Ship to shore: Mediterranean cruise blog

"Attention Ship's Company ... Would Captain Stubing please report to the Spartan Leather Party on the Lido Deck Aft...and don't bring Vicki..." Dennis Hensley takes to the high seas with sister-company RSVP's 10-day Mediterranean Odyssey cruise.



Day 4: "Sign of the times"

Sunday, August 12, On the way to Dubrovnik

There are stone
penises carved into the sidewalks in the ancient city of
Pompeii. This, our guide tells us, is so that the horndogs
of yore could find the brothels no matter what
language they spoke.

My BF John
Michael and our two new friends from Florida, John and
Angel, made it to Pompeii on our own by taking a train
from the Naples train station. This gave us a great
feeling of accomplishment. No stuffy tour busses for
us. We're too resourceful and bad-ass for such things. There
was a tour leaving the train station right after we got
there so we caught a bit of that action.

Our guide, Maria,
insisted on wearing heels through the rubble of Pompeii
because she "hates gymnastic shoes." You have to admire
that. Maria told us that the ancient Pompeii people
used to wash their clothes in urine then she showed us
paintings on the walls of a brothel featuring couples
in various acts of intimacy. Apparently, you could just
point to what you want, like a menu at Denny's.

In my last entry,
I wrote about our neighbors who have nude Colt models
on their door with Post-It's over their genitals.

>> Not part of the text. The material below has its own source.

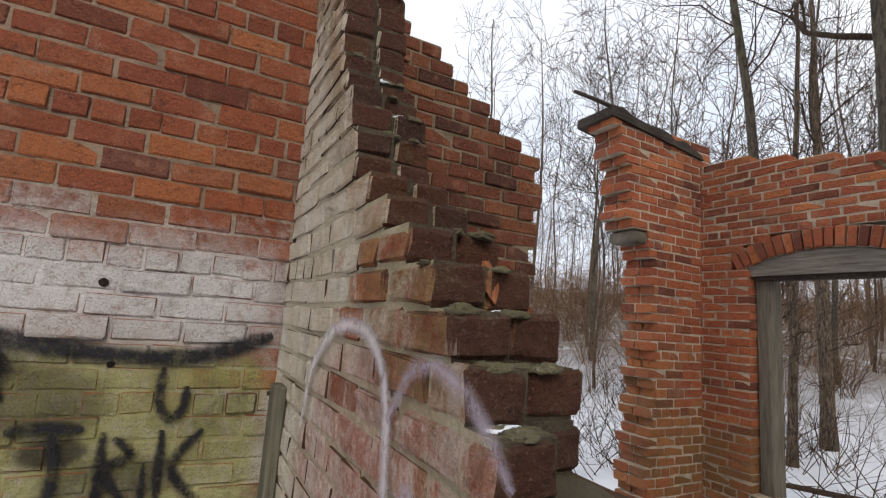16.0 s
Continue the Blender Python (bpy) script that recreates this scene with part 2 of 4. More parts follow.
def paint_wall_b(n, c, mortar=False):
    """Cream limewash in the corner, thinning to a pink bloom and algae by the broken end; bare red brick low down."""
    r = n.random() if not mortar else 0.3
    wear = n.m("ADD", n.m("MULTIPLY", n.noise(2.2, 6, 0.7), 1.0), n.m("MULTIPLY", n.noise(13, 5, 0.7, shift=8), 0.9))
    wear = n.m("ADD", wear, n.m("MULTIPLY", n.m("POWER", r, 3.0), 0.75))
    wear = n.m("ADD", wear, n.m("MULTIPLY", n.m("SUBTRACT", n.noise(38, 5, 0.75, shift=28), 0.5), 0.8))
    high = n.step(n.z, 0.58, 1.0)
    thick = n.m("SUBTRACT", 2.0, n.m("MULTIPLY", n.step(n.m("ADD", n.x, n.m("MULTIPLY", n.z, -0.2)), 0.0, 0.9), 1.1))
    mask = n.step(n.m("SUBTRACT", n.m("MULTIPLY", high, thick), wear), -0.12, 0.3)
    col = n.ramp(n.noise(5, 5, 0.65, shift=2), [(0.3, (0.50, 0.44, 0.32)), (0.5, (0.72, 0.65, 0.51)), (0.7, (0.82, 0.78, 0.68))])
    col = n.mix(n.m("MULTIPLY", n.step(n.noise(45, 5, 0.8, shift=33), 0.52, 0.68), 0.32), col, (0.25, 0.19, 0.12))
    old = c
    c = n.mix(n.m("MULTIPLY", mask, 0.93), c, col)
    dx = n.m("DIVIDE", n.m("SUBTRACT", n.x, 1.0), 0.80)
    dz = n.m("DIVIDE", n.m("SUBTRACT", n.z, 1.28), 0.62)
    d = n.m("SQRT", n.m("ADD", n.m("MULTIPLY", dx, dx), n.m("MULTIPLY", dz, dz)))
    pink = n.m("SUBTRACT", n.m("MULTIPLY", n.step(d, 1.15, 0.35), 1.9), wear)
    c = n.mix(n.m("MULTIPLY", n.step(pink, -0.35, 0.45), 0.75), c, n.ramp(n.noise(34, 5, 0.8, shift=3), [(0.32, (0.33, 0.12, 0.085)), (0.5, (0.50, 0.27, 0.225)), (0.68, (0.74, 0.59, 0.54))]))
    reach = n.m("ADD", n.x, n.m("MULTIPLY", n.m("MAXIMUM", n.m("SUBTRACT", n.z, 1.2), 0.0), 0.85))
    bare = n.m("MULTIPLY", n.step(reach, 1.3, 1.62), n.step(n.noise(7, 6, 0.75, shift=46), 0.42, 0.56))
    c = n.mix(n.m("MULTIPLY", bare, 0.5), c, old)
    algae = n.m("MULTIPLY", n.m("MULTIPLY", n.step(reach, 1.24, 1.62), n.step(n.z, 0.6, 1.0)), n.step(n.noise(8, 6, 0.8, shift=6), 0.40, 0.56))
    c = n.mix(n.m("MULTIPLY", algae, 0.4), c, (0.30, 0.26, 0.12))
    run = n.m("MULTIPLY", n.step(n.noise(9, 6, 0.75, stretch=(1, 1, 0.3), shift=81), 0.50, 0.62), n.step(n.z, 0.75, 1.0))
    c = n.mix(n.m("MULTIPLY", run, 0.5), c, (0.66, 0.60, 0.53))
    stain = n.m("MULTIPLY", n.step(n.noise(5, 6, 0.75, stretch=(1, 1, 0.4), shift=87), 0.54, 0.66), n.step(n.z, 0.6, 0.9))
    c = n.mix(n.m("MULTIPLY", stain, 0.3), c, (0.15, 0.09, 0.06))
    n.ragged = n.noise(9, 5, 0.7, shift=21)
    for ca, cz, ra, rz in ((0.86, 0.62, 0.14, 0.13), (1.33, 0.60, 0.11, 0.18), (1.35, 0.72, 0.07, 0.1)):
        c = n.mix(n.m("MULTIPLY", n.oval(n.x, ca, cz, ra, rz), 0.7), c, (0.50, 0.48, 0.50))
    for ca, cz, ra, rz in ((0.87, 0.68, 0.035, 0.045), (1.33, 0.70, 0.04, 0.05)):
        c = n.mix(n.m("MULTIPLY", n.oval(n.x, ca, cz, ra, rz), 0.7), c, (0.10, 0.12, 0.15))
    wetb = n.m("MULTIPLY", n.step(n.z, 0.35, -0.1), n.step(n.noise(2.5, 5, 0.7, shift=71), 0.3, 0.6))
    c = n.mix(n.m("MULTIPLY", wetb, 0.55), c, (0.12, 0.05, 0.03))
    if mortar:
        c = n.mix(n.m("MULTIPLY", n.step(n.z, 0.5, 0.8), 0.6), c, n.mix(n.noise(12, 5, 0.7, shift=91), (0.26, 0.23, 0.13), (0.52, 0.46, 0.33)))
    # ends and top: bare weathered brick, darkened further so the colour carries their shade
    dark_ends = n.mix(0.80, old, (0.026, 0.015, 0.010))
    return n.mix(n.facing(1), dark_ends, c)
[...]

We lift
one each morning to tell us what day we're going to
have. As predicted, Messina, our second port, was a
bit flaccid although we did enjoy the cannelloni
siciliani, a specialty of the region.

There's another
door sign down the hall from us that basically says 'top
man seeks bottoms.' There's some of clever wordplay involved
but that's the gist of it. Then at the bottom of the
sheet, there are tabs with the guy's phone number on
it that you can tear off--like he's trying to sell a
futon or something. He started the cruise with fifteen tabs
and there are 6 left as this writing and this is like
day 4. It pays to advertise.

The entertainment
so far has been fantastic. Ant, comic and Celebrity
Fit Club
host, cracked me up with tales of his
flight attendant days and Kristine W "brought the room
down a little bit" with a mellow set of jazz-tinged
tunes that showed off her powerhouse voice. My fave
act, though, is Chicago's own Amy Armstrong and her partner
in crime Freddy on the keyboards. Amy's a wonderful
interpreter of songs but she's also outrageously
funny. If there were any justice in the world, she'd
have Sandra Bernhard's career. And she's warm and lovely
offstage as well. I'm going to be whatever her version
of a Claymate is.

One of her
signature songs is "Old Friend," about two old friends
who get together periodically, get drunk and "talk till
two." When she started into it, this gay in the row in
front of us leapt to his feet, threw his arms out and
yelled, "Oh my God, this is my favorite song in the
world!" I don't think he was trying to make a scene,
although he did. I think he was just overcome. It was a
hilarious five-alarm queen out. The next show, that
might be me.

After Amy's show,
we lost at Bingo but got a big kick out of the
evening's holier-than-everyone hostess, Sister Helen (AKA
comedian Paul J. Williams) The crowd almost got
violent, though, when the night's big winner turned
out to be the partner of the doctor who had just won the
previous game. Doctors and their hot partners don't need to
win Bingo once, let alone twice in a row...

Yesterday was our
only Greek port, Corfu, where we swam in the sea and
tried to order humus from a local restaurant but they didn't
carry it. What? Still, it was a raging day, as
predicted by the Colt door earlier that morning. Next
is Dubrovnick. I don't know if there are going to be
penis tiles on the ground, but if we get lost, maybe we can
just ask the top guy down the hall for directions. He
seems friendly enough. In fact, I think I'll go tear
of a tab from his door sign so I'll have his number.